Wrapping your workflows in __main__ protection

26 Feb 2025 - Ben Clifford


Starting soon, you will probably need to start wrapping the main body of your parsl workflows with a test, if __name__ == "__main__". I’ll talk about what I mean first, and then explain why later in this post.

Many people do this already, and many users get this done for them by a higher-level framework.

I expect that the affected users are those who directly write scripts.

Here’s an example code change:

Before:

def my_app(x):
  return x+1

with parsl.load():
  print(my_app(10).result())

Becomes:

def my_app(x):
  return x+1

if __name__ == "__main__":
  with parsl.load():
    print(my_app(10).result())

Roughly speaking, imports and definitions should live outside the protected block. Actions should live inside the protected block.

I opened issue #3723 for discussion of this change a few weeks ago, after generally positive support on Parsl’s Slack.

What will happen if I don’t make this change?

As we make non-backward-compatible changes to Parsl, you will start seeing your workflow mysteriously starting multiple times, inside the different helper processes that Parsl starts up.

Why?

Parsl makes extensive use of the Python multiprocessing module, which helps you (or rather, Parsl) run Python code in multiple operating system processes: for example, there are processes to support task submission (the interchange in the high throughput executor and the Work Queue submit process) and several parts of the monitoring system to manage message routing and database access.

Python contains multiple implementations of the multiprocessing primitives (processes, queues, locks, etc.) with each implementation having a different mechanism for starting a new Python process that looks “right”. The options are detailed in the multiprocessing section of the Python manual.

The traditional default for Python on Linux has been the fork start method, and a lot of Parsl was built assuming that is the case. PR #2099 made this more explicit in the codebase.

Unfortunately, the fork start method doesn’t work very well in the situations Parsl wants it to, and it is one of the leading causes of “mysterious” hangs in our test system (and so probably for users who silently endure those hangs in the real world.)

I’m not alone in this opinion: Python will move to a new linux default, spawn, with Python 3.14; MacOS has used spawn as a default for a long time, and Parsl specifically overrides this to get fork behaviour; Windows does not support fork at all (and this is one of the immediate blockers if you try to use Parsl on Windows).

Moving Parsl away from fork multiprocessing

Parsl has already moved away from fork multiprocessing in a couple of places:

PR #2983 switched the High Throughput Executor worker pool to use the spawn context internally; and PR #3463 starts the interchange as a new command line process avoiding multiprocessing entirely.

Those were the relatively easy pieces.

What remains is more challenging to switch primarily because those processes are in sections of the code that need users to add the boilerplate __name__ == "__main__" test that I discussed at the start of this post.

That requirement comes down to how the different multiprocessing start methods make new processes come into existence.

The fork method uses the unix fork() to make a quasi-duplicate of the currently running process: for example, that means all of the Python objects in memory and imported modules are duplicated in the new process.
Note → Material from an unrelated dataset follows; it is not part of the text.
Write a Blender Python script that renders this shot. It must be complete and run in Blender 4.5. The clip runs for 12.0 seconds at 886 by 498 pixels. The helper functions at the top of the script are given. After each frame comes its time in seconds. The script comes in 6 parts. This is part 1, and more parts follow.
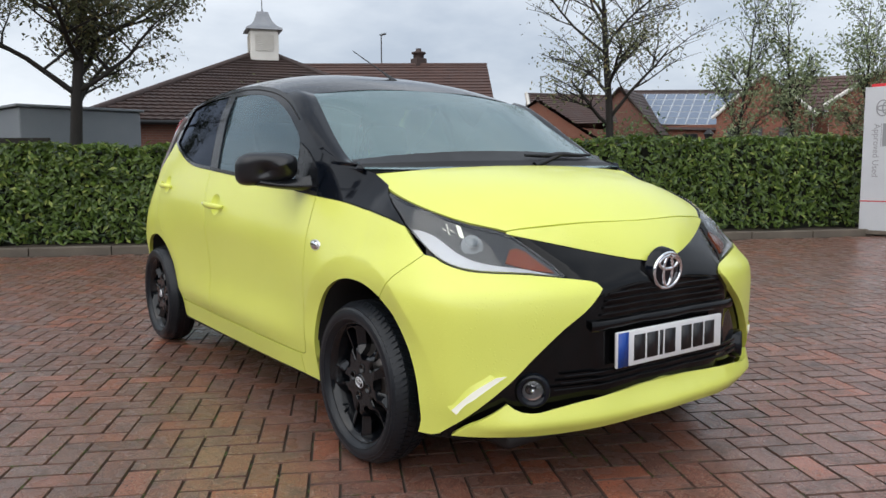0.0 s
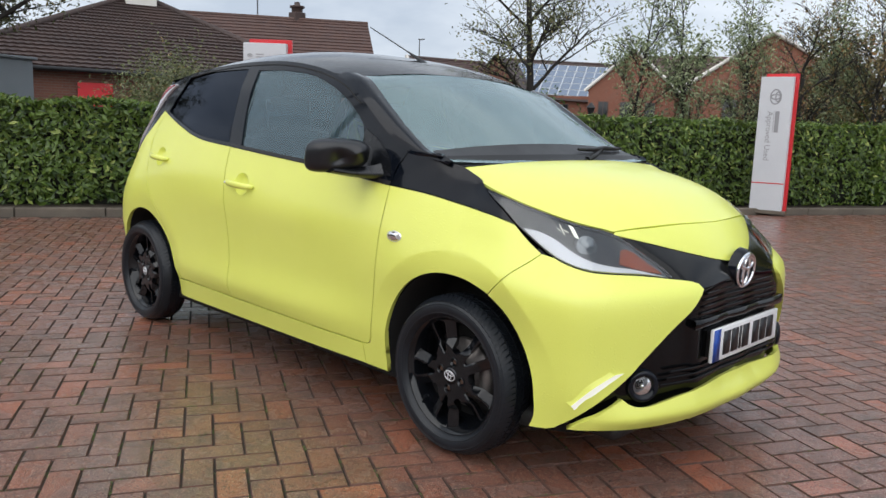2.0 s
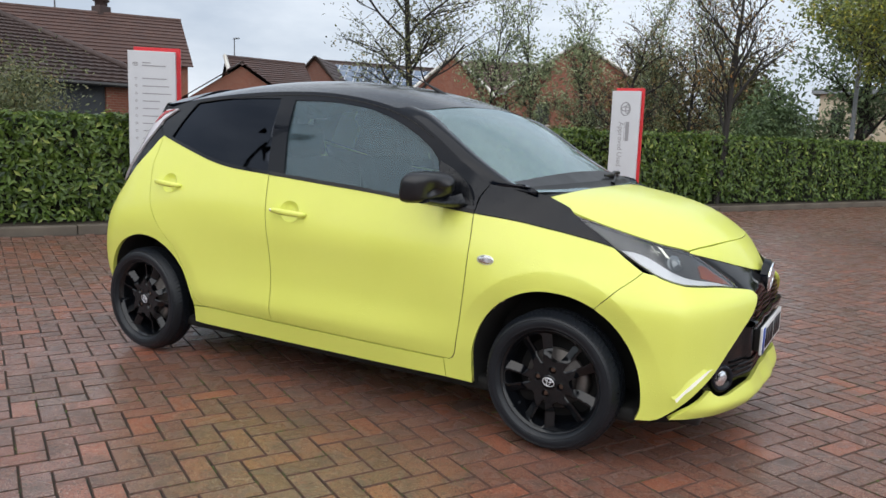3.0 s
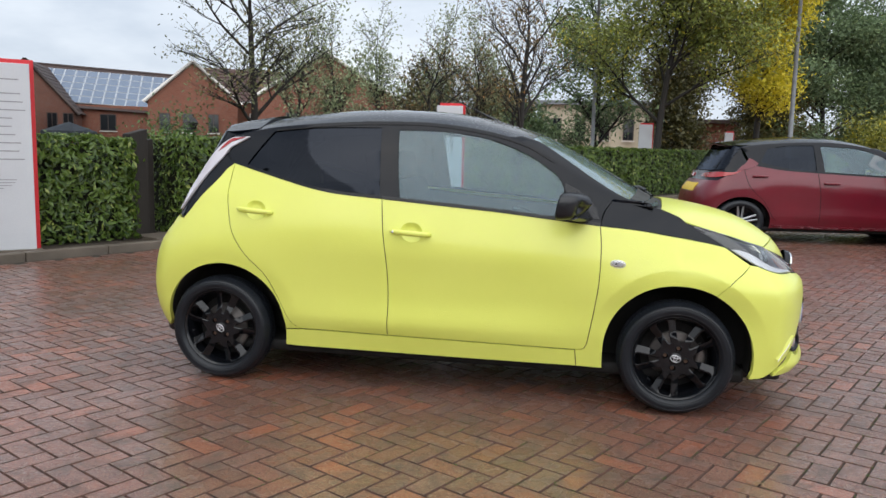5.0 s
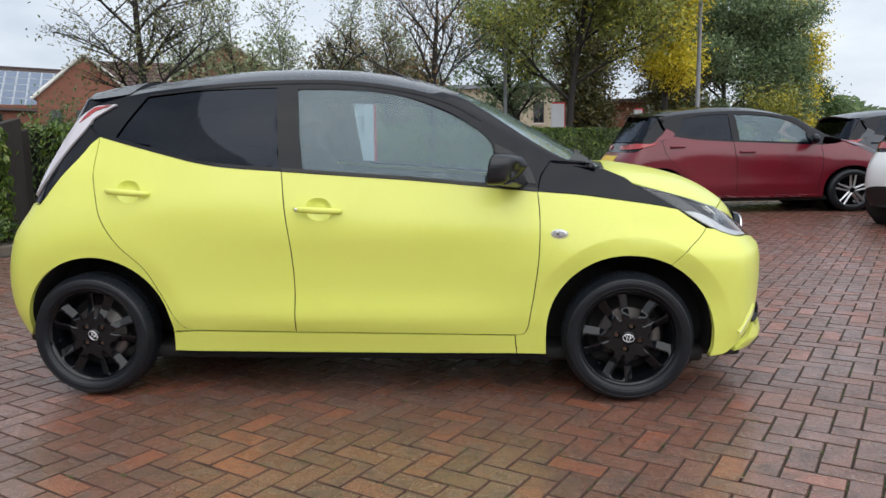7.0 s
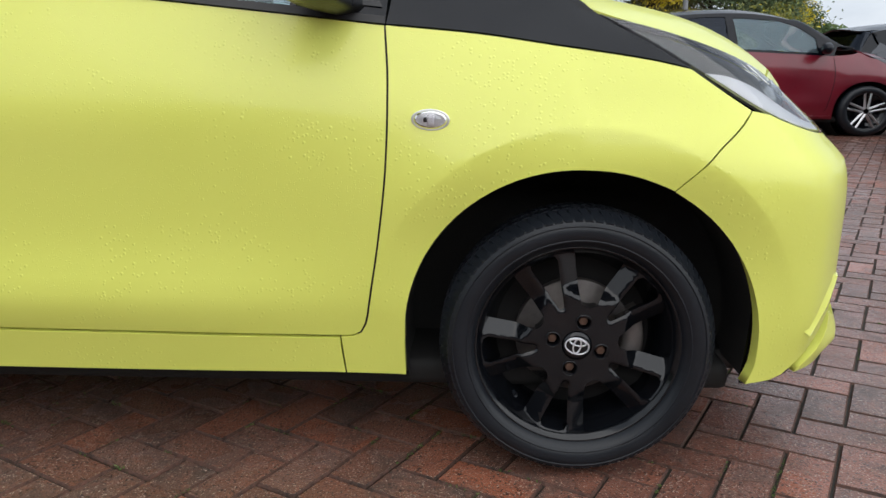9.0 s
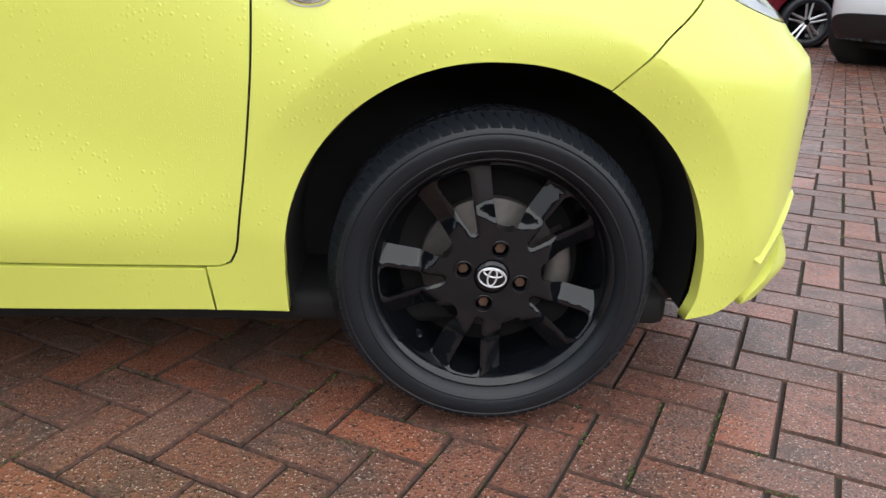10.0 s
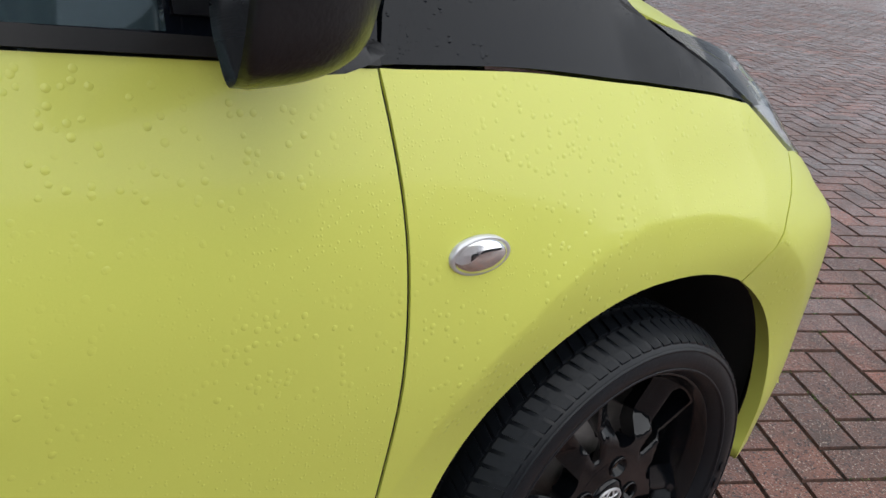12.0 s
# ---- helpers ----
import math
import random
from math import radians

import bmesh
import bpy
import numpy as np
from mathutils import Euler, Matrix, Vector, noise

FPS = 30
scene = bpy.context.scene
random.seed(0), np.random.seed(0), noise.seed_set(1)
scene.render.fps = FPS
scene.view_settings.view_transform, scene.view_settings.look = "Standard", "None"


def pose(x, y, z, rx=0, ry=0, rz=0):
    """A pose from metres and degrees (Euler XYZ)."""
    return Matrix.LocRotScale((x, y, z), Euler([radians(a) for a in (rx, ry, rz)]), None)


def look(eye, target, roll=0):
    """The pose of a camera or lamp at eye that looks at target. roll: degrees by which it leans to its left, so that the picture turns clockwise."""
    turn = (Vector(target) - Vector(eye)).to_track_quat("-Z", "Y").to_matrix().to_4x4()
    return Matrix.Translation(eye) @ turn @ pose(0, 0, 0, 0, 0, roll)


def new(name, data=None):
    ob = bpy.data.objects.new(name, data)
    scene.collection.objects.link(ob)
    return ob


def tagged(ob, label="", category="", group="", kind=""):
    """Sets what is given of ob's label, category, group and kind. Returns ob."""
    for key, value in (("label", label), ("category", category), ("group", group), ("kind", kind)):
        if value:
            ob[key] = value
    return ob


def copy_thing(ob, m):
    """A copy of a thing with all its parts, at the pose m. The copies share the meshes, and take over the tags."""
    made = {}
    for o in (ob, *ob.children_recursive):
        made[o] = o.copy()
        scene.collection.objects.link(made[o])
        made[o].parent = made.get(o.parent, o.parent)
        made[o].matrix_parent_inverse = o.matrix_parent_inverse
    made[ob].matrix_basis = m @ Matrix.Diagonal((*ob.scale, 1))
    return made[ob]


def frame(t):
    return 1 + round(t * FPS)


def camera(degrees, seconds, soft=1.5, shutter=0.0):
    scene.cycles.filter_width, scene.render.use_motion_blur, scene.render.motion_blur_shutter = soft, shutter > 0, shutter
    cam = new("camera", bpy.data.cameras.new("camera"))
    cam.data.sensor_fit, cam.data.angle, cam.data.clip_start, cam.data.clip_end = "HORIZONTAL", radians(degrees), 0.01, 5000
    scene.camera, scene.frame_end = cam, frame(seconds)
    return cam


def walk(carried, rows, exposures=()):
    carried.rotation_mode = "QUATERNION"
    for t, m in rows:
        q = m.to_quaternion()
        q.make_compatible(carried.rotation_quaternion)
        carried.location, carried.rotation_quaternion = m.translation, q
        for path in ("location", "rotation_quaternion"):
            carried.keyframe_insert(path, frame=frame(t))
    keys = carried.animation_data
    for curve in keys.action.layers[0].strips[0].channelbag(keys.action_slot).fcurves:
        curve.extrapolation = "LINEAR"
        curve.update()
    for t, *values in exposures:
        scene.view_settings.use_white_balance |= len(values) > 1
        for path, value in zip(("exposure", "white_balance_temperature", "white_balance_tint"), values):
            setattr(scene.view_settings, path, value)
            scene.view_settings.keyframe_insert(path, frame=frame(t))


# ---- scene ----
cam = camera(60.0, 12.0)

PATH = [
    (0, (3.395, -2.01, 1.003), (1.779, -0.852, 0.79), -0.4),
    (0.5, (3.349, -1.985, 1.0), (1.739, -0.827, 0.743), -0.3),
    (1, (3.298, -1.983, 1.016), (1.695, -0.826, 0.714), -0.1),
    (1.5, (3.171, -2.217, 1.054), (1.609, -1.006, 0.748), 1.0),
    (2, (2.902, -2.595, 1.108), (1.521, -1.181, 0.8), 2.1),
    (2.5, (2.584, -2.991, 1.159), (1.381, -1.421, 0.863), 2.4),
    (3, (2.25, -3.439, 1.199), (1.247, -1.733, 0.91), 2.1),
    (3.2, (2.093, -3.573, 1.197), (1.155, -1.832, 0.903), 2.1),
    (4.8, (0.846, -4.398, 1.239), (0.42, -2.463, 0.962), 1.4),
    (5, (0.717, -4.491, 1.237), (0.356, -2.54, 0.986), 1.3),
    (5.5, (0.509, -4.608, 1.225), (0.289, -2.633, 0.999), 0.6),
    (6, (0.45, -4.63, 1.202), (0.288, -2.65, 0.972), -0.1),
    (6.5, (0.516, -4.4, 1.157), (0.366, -2.422, 0.9), -0.7),
    (7, (0.632, -3.965, 1.113), (0.484, -1.99, 0.835), -0.8),
    (7.2, (0.665, -3.788, 1.114), (0.519, -1.814, 0.833), -0.7),
    (8.8, (0.954, -2.349, 0.858), (0.845, -0.392, 0.46), -0.2),
    (9, (0.97, -2.222, 0.816), (0.881, -0.277, 0.361), 0.1),
    (9.5, (1.027, -2.039, 0.763), (0.986, -0.122, 0.196), 0.7),
    (10, (1.044, -1.956, 0.755), (1.113, -0.074, 0.082), 1.5),
    (10.5, (1.014, -1.868, 0.745), (1.186, -0.017, 0.007), 1.8),
    (11, (0.849, -1.655, 0.864), (1.26, 0.115, 0.029), 3.3),
    (11.5, (0.72, -1.39, 0.893), (1.442, 0.263, 0.03), 4.5),
    (11.7, (0.628, -1.311, 0.946), (1.487, 0.272, 0.076), 5.3),
    (12, (0.448, -1.292, 1.032), (1.543, 0.164, 0.208), 4.7),
]
walk(cam, [(t, look(eye, target, roll)) for t, eye, target, roll in PATH],
     exposures=((0, 0.0), (1.2, 0.09), (3.2, 0.10), (4.8, 0.14), (7.2, 0.08), (8.8, 0.0), (9.5, 0.0), (10.3, 0.58), (11.0, 0.48), (11.5, 0.10), (12.0, -0.34)))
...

This does not compose well with threads.

A common hang in Parsl is when some thread is logging a message using Python’s logging module at the point that some other thread forks a new multiprocessing process - the new process launches with a copy of the logging locks, locked because some code is doing logging. Then, any log statement in the new process will hang, waiting for that logging lock to become unlocked: the thread that was doing logging isn’t running in this new process, and it will never unlock the copy of the lock in this new process.

I’ve also seen this lock-related behaviour at libc level, with name service resolution, and it is a fundamental architectural property (or flaw) of trying to use multiprocessing and threads at the same time.

Since Python 3.12, Python has raised deprecation warnings when a fork happens in a process which also has multiple threads - although this has always been a problem, but previously less aggressively reported.

The spawn method does not have this behaviour: it starts a fresh Python process and initialises everything from scratch. So there’s a completely new logging system instance with fresh, clean locks. But in order to do that, everything needs to be reloaded: modules need to be re-imported, and most relevant here, the original workflow script needs to be reloaded in that new process.

And so, that means when using spawn, the original workflow script needs to not always run the workflow: when it is in the original process, it should run the workflow. When loaded in other multiprocessing processes, it shouldn’t run the workflow - instead it should only do imports and definitions.

That’s what if __name__ == "__main__": asks: are we running in the original process (where you would expect this code to run) or are we being re-imported elsewhere?

Conclusion

Add that if statement. It won’t hurt with fork multiprocessing, and it will reduce the surprise as Parsl moves to spawn multiprocessing, something that will probably happen to smash down on our last remaining known race condition hangs.